Are there are ensemble methods (preferably with a sklearn-like interface) that we should be aware of?

Not sure if you should, but Sebastian has own Stacker here https://rasbt.github.io/mlxtend/user_guide/regressor/StackingRegressor/

rhiever commented 7 years ago

Dropping an idea here while it's on my mind: Maybe the original approach to TPOTEnsemble is not good because it requires too many expensive evaluations every generation. Perhaps a better approach would be similar to what @lacava does in FEW:

1) Take entire TPOT population and stack the outputs into a feature matrix 2) Fit a regularized (Lasso, preferably) linear model on the feature matrix 3) Use the linear model coefficients as the fitness of each pipeline

After the first generation, all pipelines with a 0 coefficient will be removed from the TPOT ensemble.

At generation 1 (and beyond), all pipelines in the new population will be added to the TPOT ensemble along with the surviving pipelines currently in the TPOT ensemble. Stack all of the outputs, fit a regularized linear model, and again use the coefficients as the fitness.

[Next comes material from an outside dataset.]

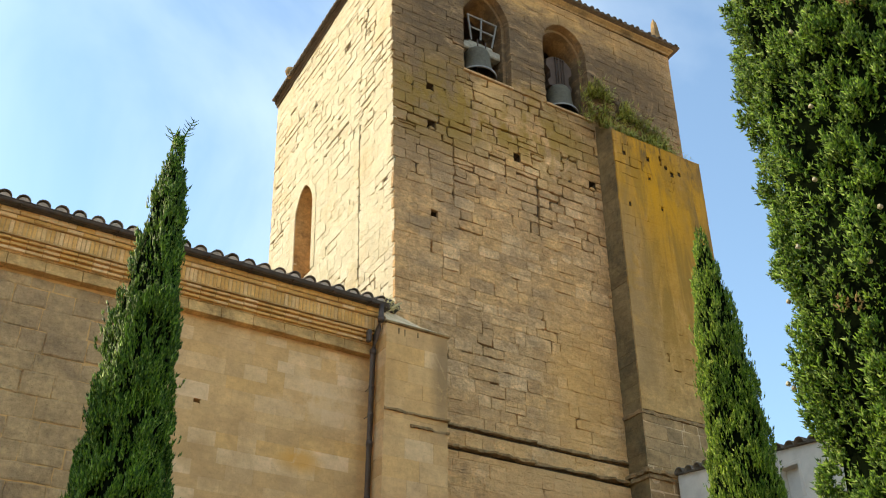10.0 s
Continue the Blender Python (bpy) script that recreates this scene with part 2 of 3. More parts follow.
COPING = stone("pale_coping", [(0.82, 0.68, 0.44), (0.78, 0.64, 0.40)], patch=(0.66, 0.50, 0.29), patch_scale=1.5, relief=0.01)
DARKROOM = plain("belfry_plaster", (0.36, 0.235, 0.15), 0.95, 0, 0.3, 3)
BRONZE = plain("bell_bronze", (0.085, 0.075, 0.05), 0.7, 0.1, 0.3, 10)
BRONZE_RIM = plain("worn_bronze", (0.26, 0.25, 0.23), 0.5, 0.4, 0.3, 10)
IRON = plain("rusty_iron", (0.050, 0.033, 0.024), 0.9)
STEEL = plain("galvanised_steel", (0.20, 0.19, 0.17), 0.55, 0.5, 0.25, 12)
OLDWOOD = plain("grey_wood", (0.26, 0.245, 0.20), 0.85, 0, 0.4, 12)
CONCRETE = plain("pinkish_concrete", (0.065, 0.042, 0.032), 0.9, 0, 0.25, 5)
PLASTER = plain("grey_plaster", (0.56, 0.52, 0.47), 0.9, 0, 0.16, 2.2)
BARK = plain("cypress_bark", (0.12, 0.085, 0.06), 0.95, 0, 0.4, 8, 0.02)
# Near-black colour stands for the shade deep inside the crowns.
SHADE = plain("crown_shade", (0.003, 0.005, 0.002), 1.0)
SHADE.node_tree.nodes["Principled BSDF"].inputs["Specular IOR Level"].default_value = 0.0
# The last, palest tone paints sunlit tips, scattered at random.
GREEN = foliage("cypress_foliage", [(0.012, 0.030, 0.003), (0.030, 0.070, 0.004), (0.072, 0.148, 0.010), (0.145, 0.240, 0.018), (0.014, 0.036, 0.003), (0.030, 0.074, 0.006), (0.24, 0.32, 0.08)])
BRIGHT_GREEN = foliage("bright_cypress_foliage", [(0.016, 0.040, 0.003), (0.045, 0.098, 0.005), (0.105, 0.190, 0.010), (0.200, 0.290, 0.018), (0.018, 0.046, 0.003), (0.050, 0.105, 0.006), (0.34, 0.40, 0.09)])
DRY = foliage("dry_foliage", [(0.18, 0.11, 0.04), (0.25, 0.17, 0.07)])
CONE = plain("cypress_cone", (0.37, 0.33, 0.22), 0.8, 0, 0.4, 40)
WEED = foliage("wall_weed", [(0.26, 0.32, 0.05), (0.36, 0.38, 0.08), (0.50, 0.45, 0.15), (0.18, 0.24, 0.04), (0.42, 0.35, 0.11)])
STRAW = foliage("straw", [(0.60, 0.50, 0.28), (0.48, 0.42, 0.20), (0.66, 0.58, 0.36)])
# Unseen ground, coloured pale so that it bounces warm light onto the walls.
EARTH = stone("bounce_ground", [(0.60, 0.45, 0.27), (0.64, 0.48, 0.29)], patch=(0.50, 0.37, 0.21), patch_scale=0.2, relief=0.03)


# ---- mesh helpers ----
class Geo:
    def __init__(self):
        self.v, self.f = [], []

    def add(self, verts, faces):
        k = len(self.v)
        self.v += [tuple(p) for p in verts]
        self.f += [tuple(k + i for i in face) for face in faces]

    def quad(self, a, b, c, d):
        self.add((a, b, c, d), ((0, 1, 2, 3),))

    def box(self, x0, x1, y0, y1, z0, z1):
        self.add([(x, y, z) for z in (z0, z1) for y in (y0, y1) for x in (x0, x1)],
                 [(0, 2, 3, 1), (4, 5, 7, 6), (0, 1, 5, 4), (2, 6, 7, 3), (0, 4, 6, 2), (1, 3, 7, 5)])

    def soft_box(self, x0, x1, y0, y1, z0, z1, c=0.01):
        """A box whose twelve edges are cut at the width c."""
        bm = bmesh.new()
        bmesh.ops.create_cube(bm, size=1)
        for p in bm.verts:
            p.co = ((x0 + x1) / 2 + p.co.x * (x1 - x0), (y0 + y1) / 2 + p.co.y * (y1 - y0), (z0 + z1) / 2 + p.co.z * (z1 - z0))
        bmesh.ops.bevel(bm, geom=list(bm.edges), offset=c, segments=1, affect="EDGES")
        bm.verts.index_update()
        self.add([p.co for p in bm.verts], [[p.index for p in f.verts] for f in bm.faces])
        bm.free()

    def tube(self, points, radius, sides=10, closed_ends=True):
        """A round bar along points; radius is one number or one for each point."""
        pts = [Vector(p) for p in points]
        rad = radius if isinstance(radius, (list, tuple)) else [radius] * len(pts)
        k = len(self.v)
        for i, p in enumerate(pts):
            d = (pts[min(i + 1, len(pts) - 1)] - pts[max(i - 1, 0)]).normalized()
            a = d.orthogonal().normalized() if abs(d.z) < 0.9 else Vector((1, 0, 0)).cross(d).normalized()
            b = d.cross(a)
            for j in range(sides):
                w = 2 * math.pi * j / sides
                self.v.append(tuple(p + rad[i] * (math.cos(w) * a + math.sin(w) * b)))
        for i in range(len(pts) - 1):
            for j in range(sides):
                n = (j + 1) % sides
                self.f.append((k + i * sides + j, k + i * sides + n, k + (i + 1) * sides + n, k + (i + 1) * sides + j))
        if closed_ends:
            self.f.append(tuple(k + j for j in reversed(range(sides))))
            self.f.append(tuple(k + (len(pts) - 1) * sides + j for j in range(sides)))

    def lathe(self, profile, centre, sides=32):
        k = len(self.v)
        for r, z in profile:
            for j in range(sides):
                w = 2 * math.pi * j / sides
                self.v.append((centre[0] + r * math.cos(w), centre[1] + r * math.sin(w), centre[2] + z))
        for i in range(len(profile) - 1):
            for j in range(sides):
                n = (j + 1) % sides
                self.f.append((k + i * sides + j, k + i * sides + n, k + (i + 1) * sides + n, k + (i + 1) * sides + j))

    def mesh(self, name, material, smooth=False):
        me = bpy.data.meshes.new(name)
        me.from_pydata(self.v, [], self.f)
        me.materials.append(material)
        if smooth:
            me.shade_smooth()
        me.update()
        return me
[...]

Maybe something we can collaborate on, @lacava?

lacava commented 7 years ago

@rhiever sounds like a good idea. you could use it with any method that admits some kind of feature score, e.g. lasso, random forests, etc.. and perhaps even with stacking if stacking can be made to score the models it uses in its ensemble.

jonathanng commented 7 years ago

Another strategy would be to use a randomized forest and use the importance weights as the fitness.